**YOUR GOAL:**
Return the lines from the one that contains "for path in" through the one that contains "scene.view_settings.use_white_balance |= len(values)", both included, exactly as written and with nothing added.

** begin **

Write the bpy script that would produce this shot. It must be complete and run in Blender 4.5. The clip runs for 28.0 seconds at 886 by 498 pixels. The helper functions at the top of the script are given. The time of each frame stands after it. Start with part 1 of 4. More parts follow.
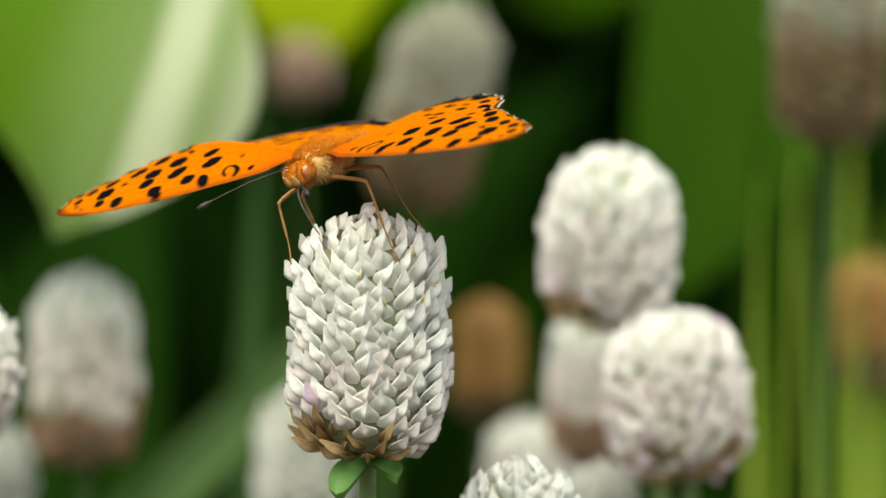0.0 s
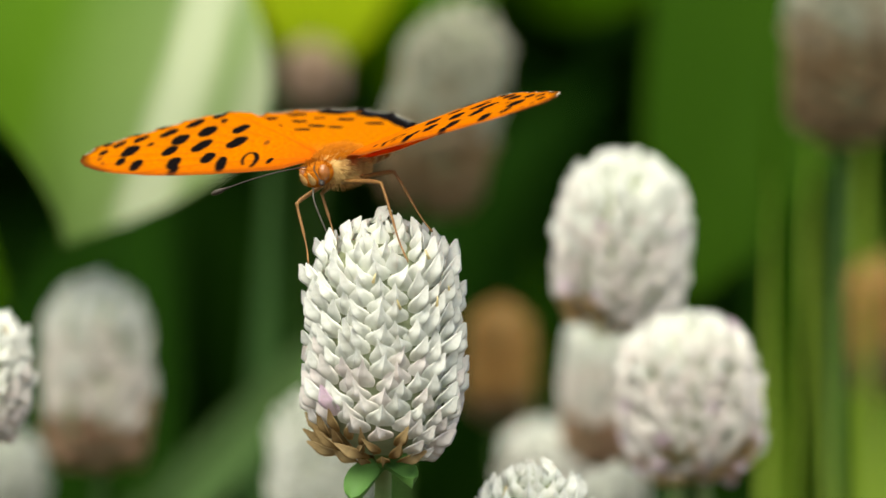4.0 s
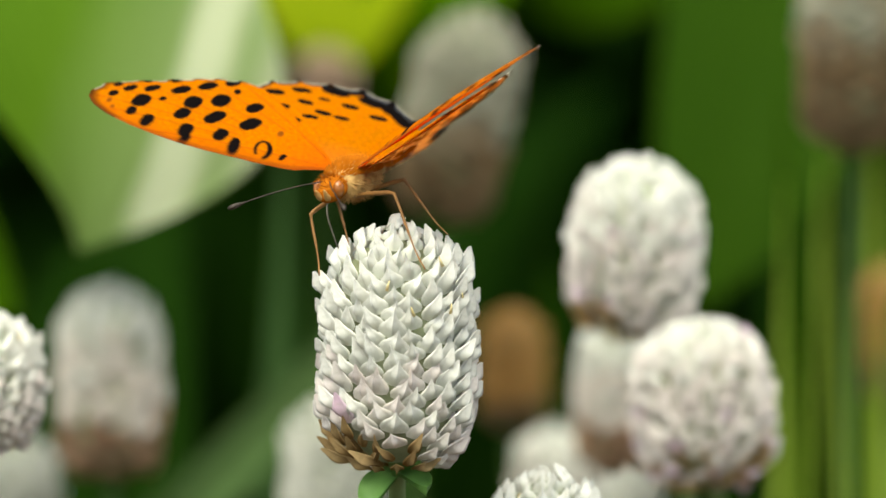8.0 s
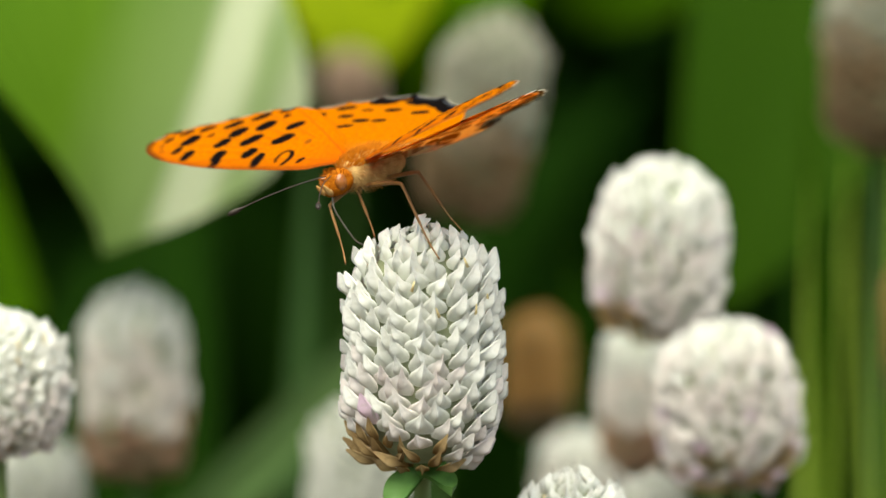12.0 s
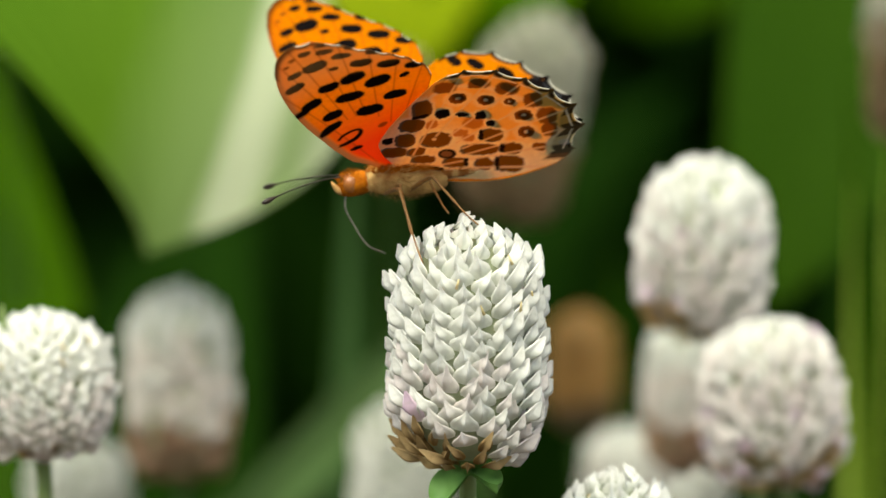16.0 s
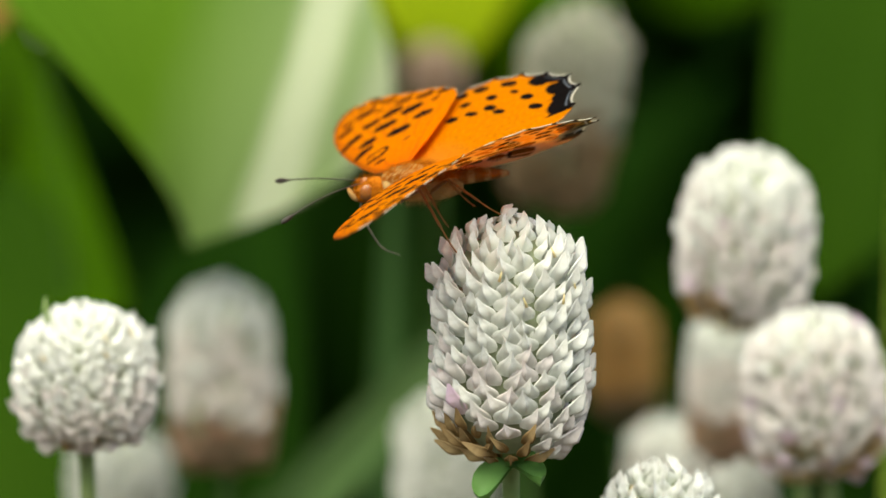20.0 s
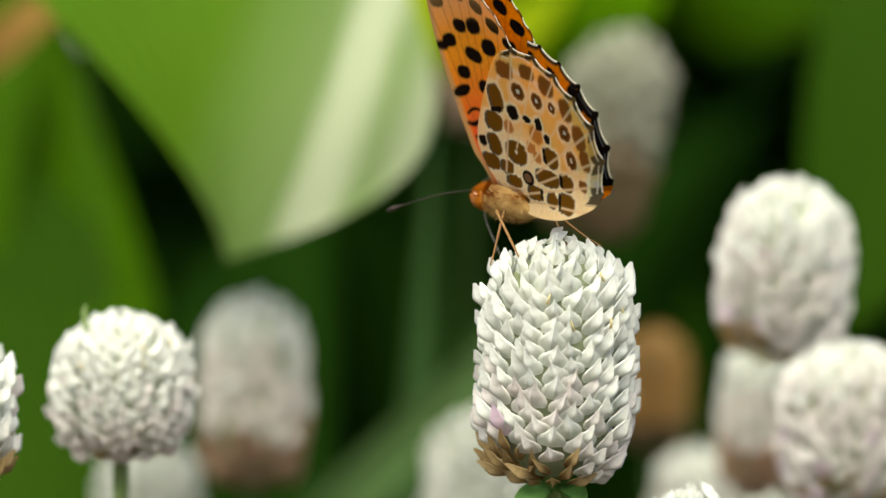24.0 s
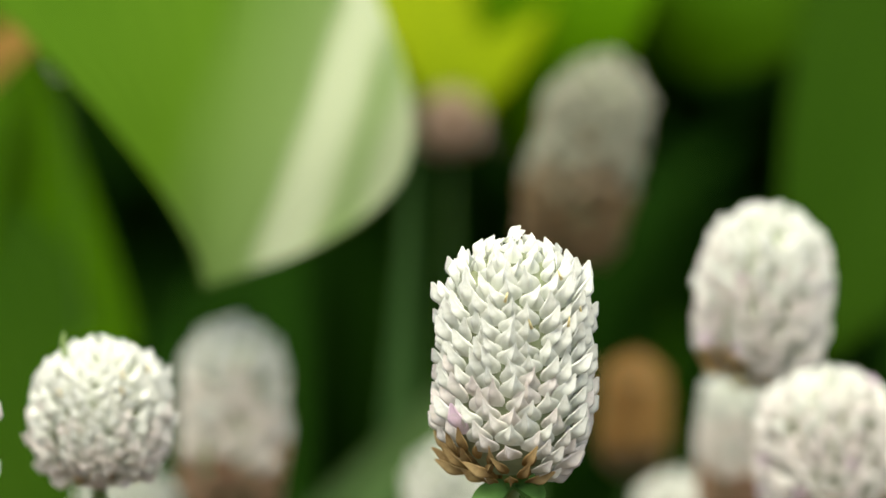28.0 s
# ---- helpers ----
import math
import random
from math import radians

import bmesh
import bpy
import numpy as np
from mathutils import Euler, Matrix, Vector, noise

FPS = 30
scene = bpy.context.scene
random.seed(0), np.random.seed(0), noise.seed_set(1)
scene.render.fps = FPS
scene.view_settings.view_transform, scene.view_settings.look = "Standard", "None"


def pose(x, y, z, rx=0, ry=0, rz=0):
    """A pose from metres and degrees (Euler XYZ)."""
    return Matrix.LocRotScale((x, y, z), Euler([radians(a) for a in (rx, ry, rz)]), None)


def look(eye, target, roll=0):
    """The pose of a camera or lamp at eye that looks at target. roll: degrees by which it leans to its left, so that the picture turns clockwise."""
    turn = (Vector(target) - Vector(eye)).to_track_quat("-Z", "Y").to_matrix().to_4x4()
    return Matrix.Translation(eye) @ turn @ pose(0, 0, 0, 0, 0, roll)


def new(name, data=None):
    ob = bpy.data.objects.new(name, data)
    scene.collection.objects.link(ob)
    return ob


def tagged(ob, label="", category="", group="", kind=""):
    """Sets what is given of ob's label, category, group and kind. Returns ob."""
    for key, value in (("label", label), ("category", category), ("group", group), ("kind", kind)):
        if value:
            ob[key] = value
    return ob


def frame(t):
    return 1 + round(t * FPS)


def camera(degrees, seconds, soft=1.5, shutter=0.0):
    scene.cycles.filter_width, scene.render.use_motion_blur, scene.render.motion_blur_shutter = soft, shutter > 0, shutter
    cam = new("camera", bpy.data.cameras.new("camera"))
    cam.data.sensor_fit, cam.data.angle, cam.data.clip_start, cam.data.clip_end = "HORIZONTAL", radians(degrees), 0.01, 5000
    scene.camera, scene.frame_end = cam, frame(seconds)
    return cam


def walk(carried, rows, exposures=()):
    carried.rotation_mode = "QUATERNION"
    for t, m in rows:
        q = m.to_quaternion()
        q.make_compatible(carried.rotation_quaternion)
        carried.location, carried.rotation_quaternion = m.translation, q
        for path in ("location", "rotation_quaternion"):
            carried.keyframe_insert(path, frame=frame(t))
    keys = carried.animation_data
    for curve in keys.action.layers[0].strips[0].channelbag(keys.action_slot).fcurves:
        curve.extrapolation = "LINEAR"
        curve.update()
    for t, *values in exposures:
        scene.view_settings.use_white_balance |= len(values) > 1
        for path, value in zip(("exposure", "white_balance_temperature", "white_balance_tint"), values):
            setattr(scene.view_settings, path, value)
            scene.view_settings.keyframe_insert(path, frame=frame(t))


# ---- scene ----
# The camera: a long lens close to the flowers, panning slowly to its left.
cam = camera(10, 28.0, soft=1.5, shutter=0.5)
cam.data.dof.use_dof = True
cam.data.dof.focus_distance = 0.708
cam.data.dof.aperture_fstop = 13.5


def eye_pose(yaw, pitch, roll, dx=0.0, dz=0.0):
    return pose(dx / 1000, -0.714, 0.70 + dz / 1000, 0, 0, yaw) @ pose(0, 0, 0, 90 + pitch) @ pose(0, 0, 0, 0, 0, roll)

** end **
** begin **

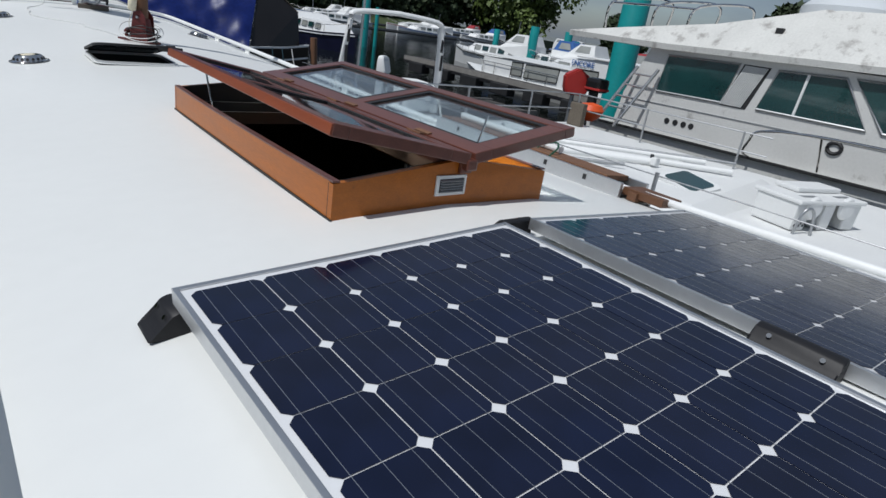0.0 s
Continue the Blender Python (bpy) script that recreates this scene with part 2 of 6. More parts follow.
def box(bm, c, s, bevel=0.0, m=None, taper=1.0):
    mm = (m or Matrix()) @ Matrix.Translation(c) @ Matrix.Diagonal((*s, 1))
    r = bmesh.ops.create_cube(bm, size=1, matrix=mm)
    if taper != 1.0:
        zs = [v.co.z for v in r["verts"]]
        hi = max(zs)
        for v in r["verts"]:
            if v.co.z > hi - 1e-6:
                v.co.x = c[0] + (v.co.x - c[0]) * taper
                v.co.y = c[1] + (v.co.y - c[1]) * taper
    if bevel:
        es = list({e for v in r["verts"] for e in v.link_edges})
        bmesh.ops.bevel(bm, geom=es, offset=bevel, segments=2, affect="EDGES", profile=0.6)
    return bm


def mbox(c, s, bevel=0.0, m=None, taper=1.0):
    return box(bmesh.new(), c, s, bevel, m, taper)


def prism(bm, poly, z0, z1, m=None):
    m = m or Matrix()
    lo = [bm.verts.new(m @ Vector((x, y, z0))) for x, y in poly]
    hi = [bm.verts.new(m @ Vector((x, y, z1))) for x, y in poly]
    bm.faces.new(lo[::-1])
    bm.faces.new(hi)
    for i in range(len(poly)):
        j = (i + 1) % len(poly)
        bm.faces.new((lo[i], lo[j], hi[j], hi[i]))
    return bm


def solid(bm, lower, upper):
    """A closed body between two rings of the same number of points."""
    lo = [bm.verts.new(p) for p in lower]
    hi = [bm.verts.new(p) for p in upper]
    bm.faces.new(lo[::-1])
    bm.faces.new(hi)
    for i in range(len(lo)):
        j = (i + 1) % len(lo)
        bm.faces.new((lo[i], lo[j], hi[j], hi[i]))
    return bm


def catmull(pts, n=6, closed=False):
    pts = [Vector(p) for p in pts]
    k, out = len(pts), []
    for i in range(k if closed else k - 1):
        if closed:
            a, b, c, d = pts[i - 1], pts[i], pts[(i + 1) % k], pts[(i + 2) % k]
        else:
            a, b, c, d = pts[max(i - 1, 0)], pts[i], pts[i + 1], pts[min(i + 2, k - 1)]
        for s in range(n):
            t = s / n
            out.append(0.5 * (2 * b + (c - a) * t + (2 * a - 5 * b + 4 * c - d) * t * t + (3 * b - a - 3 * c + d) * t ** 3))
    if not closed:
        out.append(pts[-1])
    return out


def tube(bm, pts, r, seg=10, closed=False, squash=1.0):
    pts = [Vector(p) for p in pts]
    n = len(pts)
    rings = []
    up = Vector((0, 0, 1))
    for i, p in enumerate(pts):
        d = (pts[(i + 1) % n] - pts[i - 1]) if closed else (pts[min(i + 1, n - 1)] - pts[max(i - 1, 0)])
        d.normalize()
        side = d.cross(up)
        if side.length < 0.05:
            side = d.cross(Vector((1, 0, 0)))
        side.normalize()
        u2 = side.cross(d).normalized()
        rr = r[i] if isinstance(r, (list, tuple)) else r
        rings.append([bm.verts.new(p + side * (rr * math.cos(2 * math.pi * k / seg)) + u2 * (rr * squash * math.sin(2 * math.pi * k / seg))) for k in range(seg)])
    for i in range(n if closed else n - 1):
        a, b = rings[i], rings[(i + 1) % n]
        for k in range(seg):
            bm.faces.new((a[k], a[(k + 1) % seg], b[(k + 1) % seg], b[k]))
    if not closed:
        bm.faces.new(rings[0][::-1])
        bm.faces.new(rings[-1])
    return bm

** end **
** begin **

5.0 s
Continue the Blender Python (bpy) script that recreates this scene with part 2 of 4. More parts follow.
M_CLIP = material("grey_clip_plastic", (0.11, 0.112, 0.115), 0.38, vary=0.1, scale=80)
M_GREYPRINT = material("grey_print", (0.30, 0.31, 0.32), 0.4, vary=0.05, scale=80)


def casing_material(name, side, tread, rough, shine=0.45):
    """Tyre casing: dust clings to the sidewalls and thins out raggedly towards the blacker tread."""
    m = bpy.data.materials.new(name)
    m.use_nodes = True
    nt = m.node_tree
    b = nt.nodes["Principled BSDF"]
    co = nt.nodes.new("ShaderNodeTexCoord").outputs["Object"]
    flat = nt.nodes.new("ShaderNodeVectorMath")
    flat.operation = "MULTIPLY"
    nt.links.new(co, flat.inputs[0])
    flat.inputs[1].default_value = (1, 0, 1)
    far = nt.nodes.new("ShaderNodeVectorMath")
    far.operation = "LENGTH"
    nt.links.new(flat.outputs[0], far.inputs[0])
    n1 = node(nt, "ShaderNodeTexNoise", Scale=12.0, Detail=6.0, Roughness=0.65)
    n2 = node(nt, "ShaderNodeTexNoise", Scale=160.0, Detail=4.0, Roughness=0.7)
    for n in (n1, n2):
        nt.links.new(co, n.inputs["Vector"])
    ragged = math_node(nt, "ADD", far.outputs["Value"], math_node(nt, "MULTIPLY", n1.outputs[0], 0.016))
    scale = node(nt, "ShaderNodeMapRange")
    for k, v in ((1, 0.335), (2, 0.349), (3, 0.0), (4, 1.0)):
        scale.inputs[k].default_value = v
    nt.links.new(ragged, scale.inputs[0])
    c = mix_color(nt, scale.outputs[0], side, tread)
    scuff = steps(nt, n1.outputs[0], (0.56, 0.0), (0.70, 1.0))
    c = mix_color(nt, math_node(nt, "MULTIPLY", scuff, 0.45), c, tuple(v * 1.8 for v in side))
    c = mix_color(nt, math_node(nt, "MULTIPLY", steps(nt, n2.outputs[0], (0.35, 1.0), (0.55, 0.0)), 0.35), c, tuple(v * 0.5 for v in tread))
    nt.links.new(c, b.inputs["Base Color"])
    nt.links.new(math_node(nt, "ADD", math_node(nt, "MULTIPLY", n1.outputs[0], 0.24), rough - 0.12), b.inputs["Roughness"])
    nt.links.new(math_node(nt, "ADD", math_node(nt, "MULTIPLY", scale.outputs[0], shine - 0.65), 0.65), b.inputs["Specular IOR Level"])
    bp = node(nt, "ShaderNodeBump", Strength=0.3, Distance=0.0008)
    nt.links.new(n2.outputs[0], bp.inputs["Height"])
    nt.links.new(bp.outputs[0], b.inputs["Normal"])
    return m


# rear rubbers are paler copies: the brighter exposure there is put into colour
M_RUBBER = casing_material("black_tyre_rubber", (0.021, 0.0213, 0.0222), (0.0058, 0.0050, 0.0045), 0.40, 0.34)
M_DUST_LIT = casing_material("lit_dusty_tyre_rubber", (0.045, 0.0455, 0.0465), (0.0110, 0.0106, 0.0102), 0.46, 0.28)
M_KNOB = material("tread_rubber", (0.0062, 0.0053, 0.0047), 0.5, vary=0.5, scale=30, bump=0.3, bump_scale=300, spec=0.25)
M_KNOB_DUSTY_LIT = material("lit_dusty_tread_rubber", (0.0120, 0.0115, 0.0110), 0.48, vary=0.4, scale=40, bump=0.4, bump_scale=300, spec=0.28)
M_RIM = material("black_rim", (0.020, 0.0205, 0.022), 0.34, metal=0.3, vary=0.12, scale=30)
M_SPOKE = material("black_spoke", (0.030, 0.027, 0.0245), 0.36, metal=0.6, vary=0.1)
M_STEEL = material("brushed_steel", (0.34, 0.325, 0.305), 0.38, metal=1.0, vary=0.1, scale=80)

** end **

**WRITTEN REPLY:**
        for path in ("location", "rotation_quaternion"):
            carried.keyframe_insert(path, frame=frame(t))
    keys = carried.animation_data
    for curve in keys.action.layers[0].strips[0].channelbag(keys.action_slot).fcurves:
        curve.extrapolation = "LINEAR"
        curve.update()
    for t, *values in exposures:
        scene.view_settings.use_white_balance |= len(values) > 1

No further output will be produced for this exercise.